So maybe I am preaching to the choir. Yet I cannot ignore the fact that two DREAMers (this term refers to undocumented students in the United States awaiting passage of the federal DREAM Act) made their grievances known about the U.S. asylum-granting system in the space of two days, albeit over separate cases.
Quaker posts here about how the Department of Homeland Security opposed asylum in the case of three Brentwood children who had been beaten, exploited and sexually abused by family members in their native Honduras. DHS and its nativist lapdogs like Mark Krikorian, executive director of the Center for [Nativist] Immigration Studies (from now on, we will endearingly refer to it as the CNIS), were set adamantly against this because up until now, asylum was only granted to applicants who showed past persecution or a well-founded fear of future persecution on account of race, religion, nationality, membership in a particular social group or political opinion.
“It’s unfortunately part of a trend where asylum is expanding to areas it was never meant for.”
Of course, Krikorian is going to be upset. For someone who believes that granting two people in love the right to stay together is ‘extremism’ you cannot expect anything less ignorant from the CNIS.
So, according to Homeland Security, these three children did not fall into the category of people fleeing persecution due to their membership in a “particular social group.” Accolades are in order for Judge Gabriel Videla for breaking from past trends and ruling that as “members of the family who were physically abandoned by their parents,” the children did constitute a social group. However, a long list of asylum seekers based on inter-family violence await certain rejection since this decision does not set any sort of precedent.
‘Damn Mexicans’ writes about Attorney General Mukasey blasting an Immigration Judge for denying asylum to a woman because “her genitalia already had been mutilated [so] she had no basis to fear future persecution if returned to her home country.” From the LA Times, Sept 23:
“To begin with, the board based its analysis on a false premise: that female genital mutilation is a ‘one-time’ act that cannot be repeated on the same women,” Mukasey wrote. “As several courts have recognized, female genital mutilation is indeed capable of repletion.”
He cited a case where an asylum applicant’s vaginal opening was sewn shut five times after being opened to allow for sexual intercourse and childbirth.

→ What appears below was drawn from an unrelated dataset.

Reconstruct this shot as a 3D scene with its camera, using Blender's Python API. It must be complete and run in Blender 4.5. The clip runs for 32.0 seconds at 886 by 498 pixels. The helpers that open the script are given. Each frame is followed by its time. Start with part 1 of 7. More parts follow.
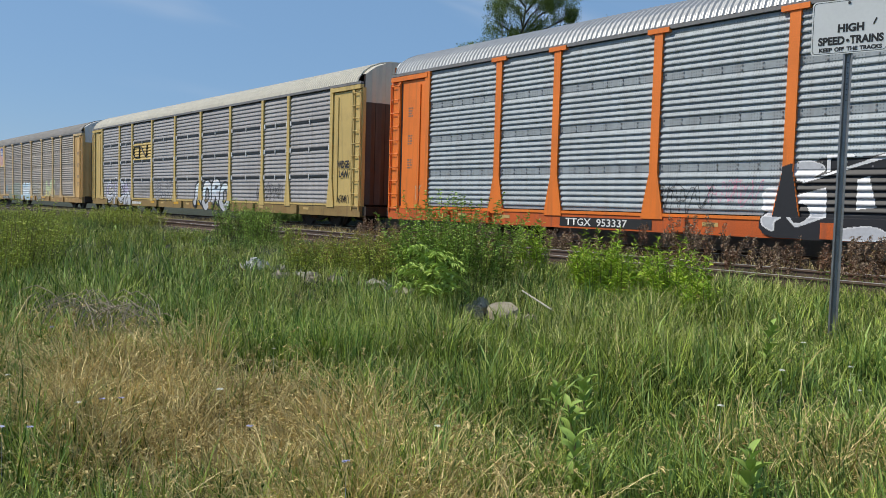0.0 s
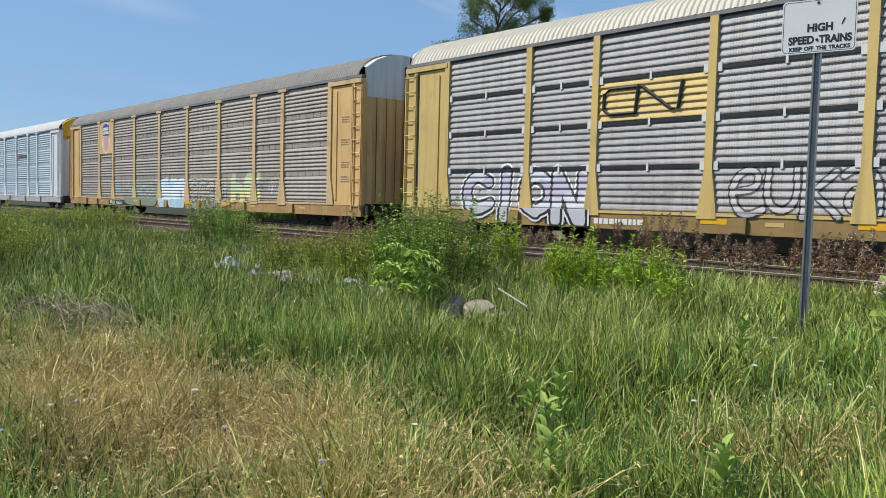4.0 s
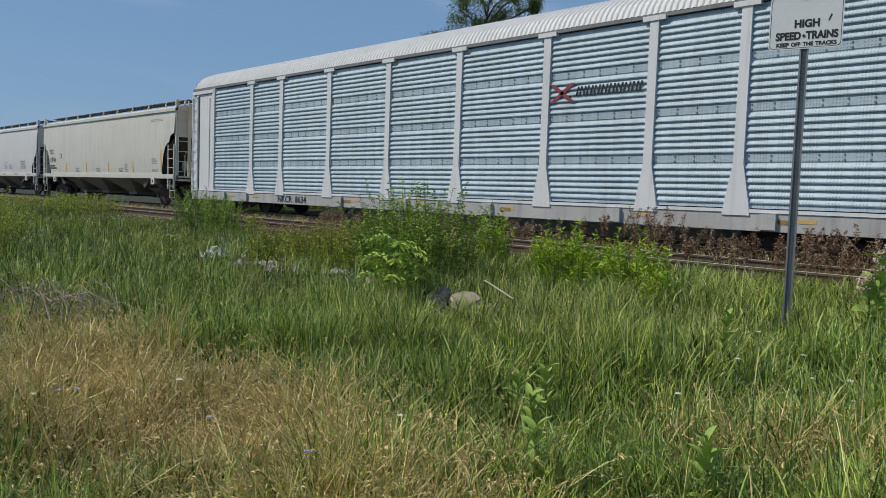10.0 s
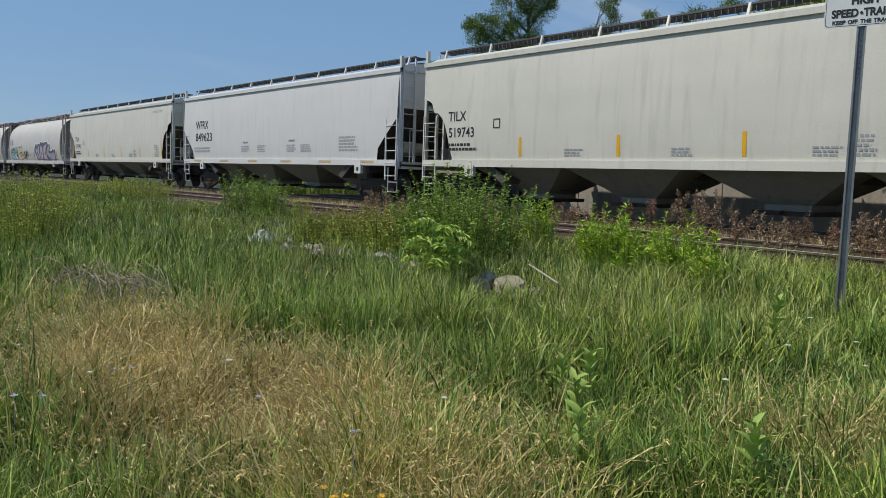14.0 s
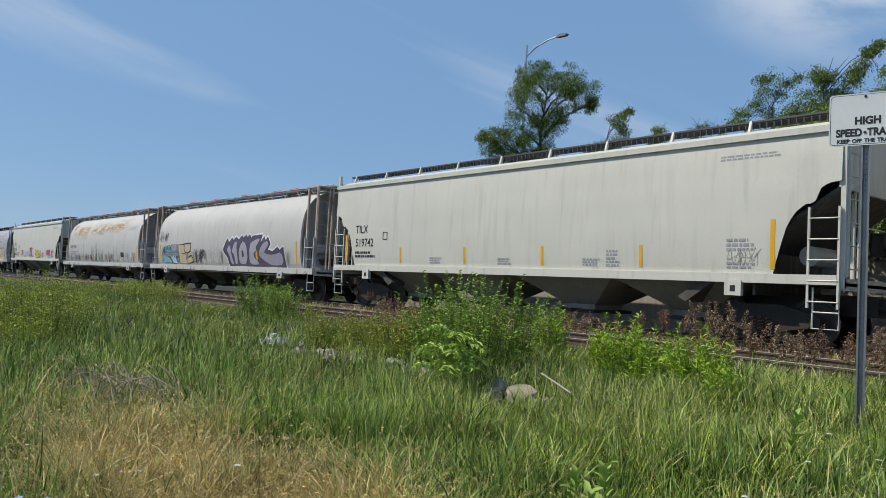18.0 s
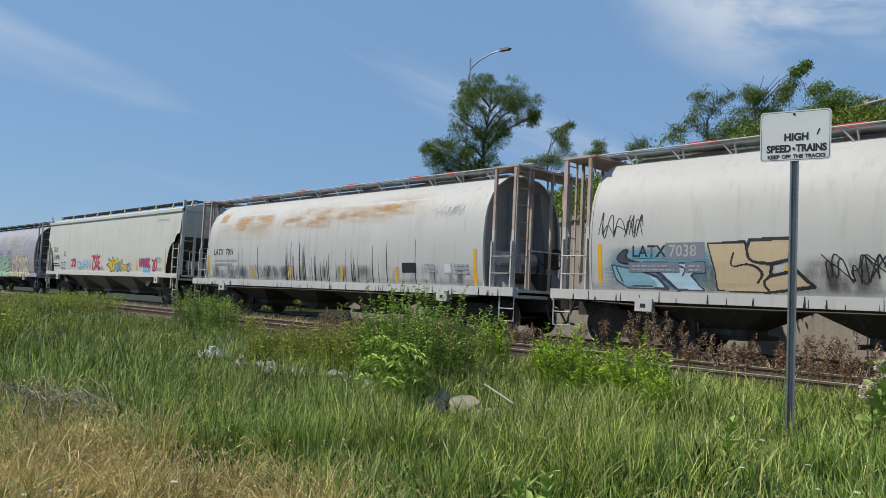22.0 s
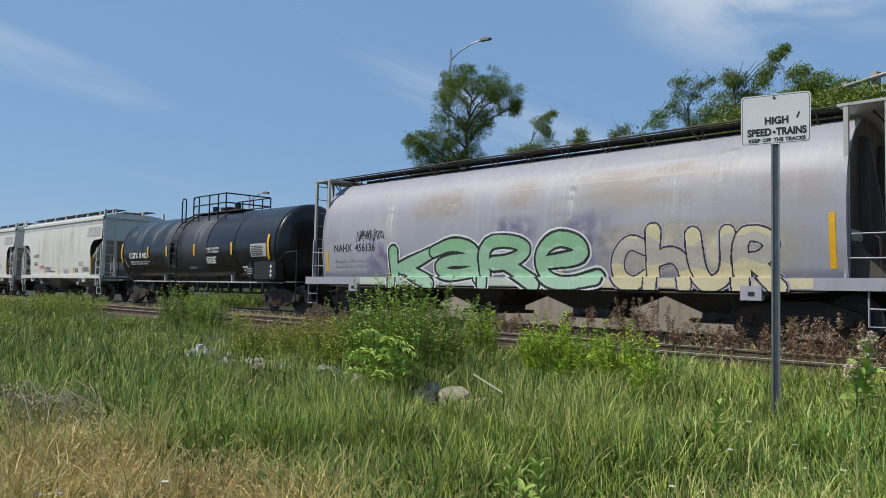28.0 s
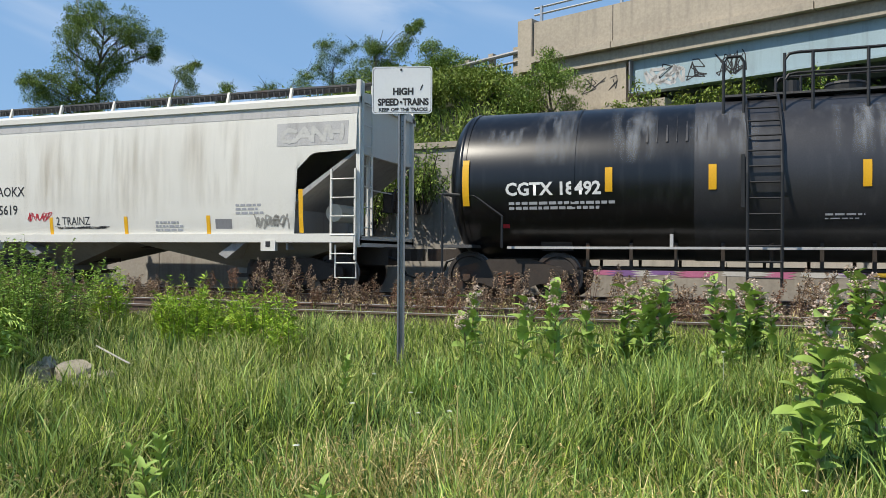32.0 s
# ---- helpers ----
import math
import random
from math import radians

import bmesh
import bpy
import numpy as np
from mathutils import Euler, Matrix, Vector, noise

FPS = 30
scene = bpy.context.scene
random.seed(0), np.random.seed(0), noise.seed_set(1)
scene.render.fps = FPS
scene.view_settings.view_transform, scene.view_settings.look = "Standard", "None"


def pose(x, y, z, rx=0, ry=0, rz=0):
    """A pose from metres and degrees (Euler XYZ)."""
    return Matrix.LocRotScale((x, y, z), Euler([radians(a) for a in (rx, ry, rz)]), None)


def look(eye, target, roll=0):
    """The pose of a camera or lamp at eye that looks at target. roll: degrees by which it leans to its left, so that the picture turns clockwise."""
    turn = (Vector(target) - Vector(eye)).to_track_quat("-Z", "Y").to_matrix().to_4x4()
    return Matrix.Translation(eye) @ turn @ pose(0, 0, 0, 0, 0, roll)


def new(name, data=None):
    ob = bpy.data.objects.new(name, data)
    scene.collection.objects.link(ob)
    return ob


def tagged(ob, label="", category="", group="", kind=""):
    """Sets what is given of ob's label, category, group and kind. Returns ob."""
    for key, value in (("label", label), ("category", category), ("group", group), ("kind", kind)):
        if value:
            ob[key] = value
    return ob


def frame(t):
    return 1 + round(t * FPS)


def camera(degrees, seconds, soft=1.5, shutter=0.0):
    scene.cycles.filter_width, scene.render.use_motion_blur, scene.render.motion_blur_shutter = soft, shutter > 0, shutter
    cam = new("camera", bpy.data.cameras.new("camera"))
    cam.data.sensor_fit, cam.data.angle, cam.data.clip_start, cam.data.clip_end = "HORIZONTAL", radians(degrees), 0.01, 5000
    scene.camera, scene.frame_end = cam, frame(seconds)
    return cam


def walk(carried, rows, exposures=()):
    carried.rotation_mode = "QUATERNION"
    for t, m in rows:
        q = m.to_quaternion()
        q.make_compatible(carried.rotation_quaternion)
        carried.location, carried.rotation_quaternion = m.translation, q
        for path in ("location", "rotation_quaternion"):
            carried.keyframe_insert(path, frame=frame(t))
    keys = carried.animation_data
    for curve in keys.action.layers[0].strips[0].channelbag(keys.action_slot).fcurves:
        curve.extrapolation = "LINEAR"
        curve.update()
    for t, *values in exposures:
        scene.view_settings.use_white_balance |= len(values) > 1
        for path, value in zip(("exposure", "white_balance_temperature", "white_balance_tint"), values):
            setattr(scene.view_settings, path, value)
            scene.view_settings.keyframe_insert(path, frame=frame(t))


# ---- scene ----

“The board was wrong to focus on whether the future harm to life or freedom that [the applicant] feared would take the ‘identical’ form,” he added.
But Mukasey’s order does not automatically grant U.S. residency to the woman. Instead, the appeals board must now reconsider its earlier ruling.
I would say I am shocked, appalled, infuriated by the drawbacks in our system but alas, knowing that some U.S. Immigration Judges make their decisions based on wikipedia searches, this sort of (il)logic does not surprise me. And it should surprise no one. Also, see this post here about how the United States is in violation of International Law due to its treatment of asylum seekers as criminals.
Such inconsistencies plague the current system of determining asylum that the decision to grant asylum has less to do with the facts of the case and more to do with which Immigration Judge ends up hearing your case.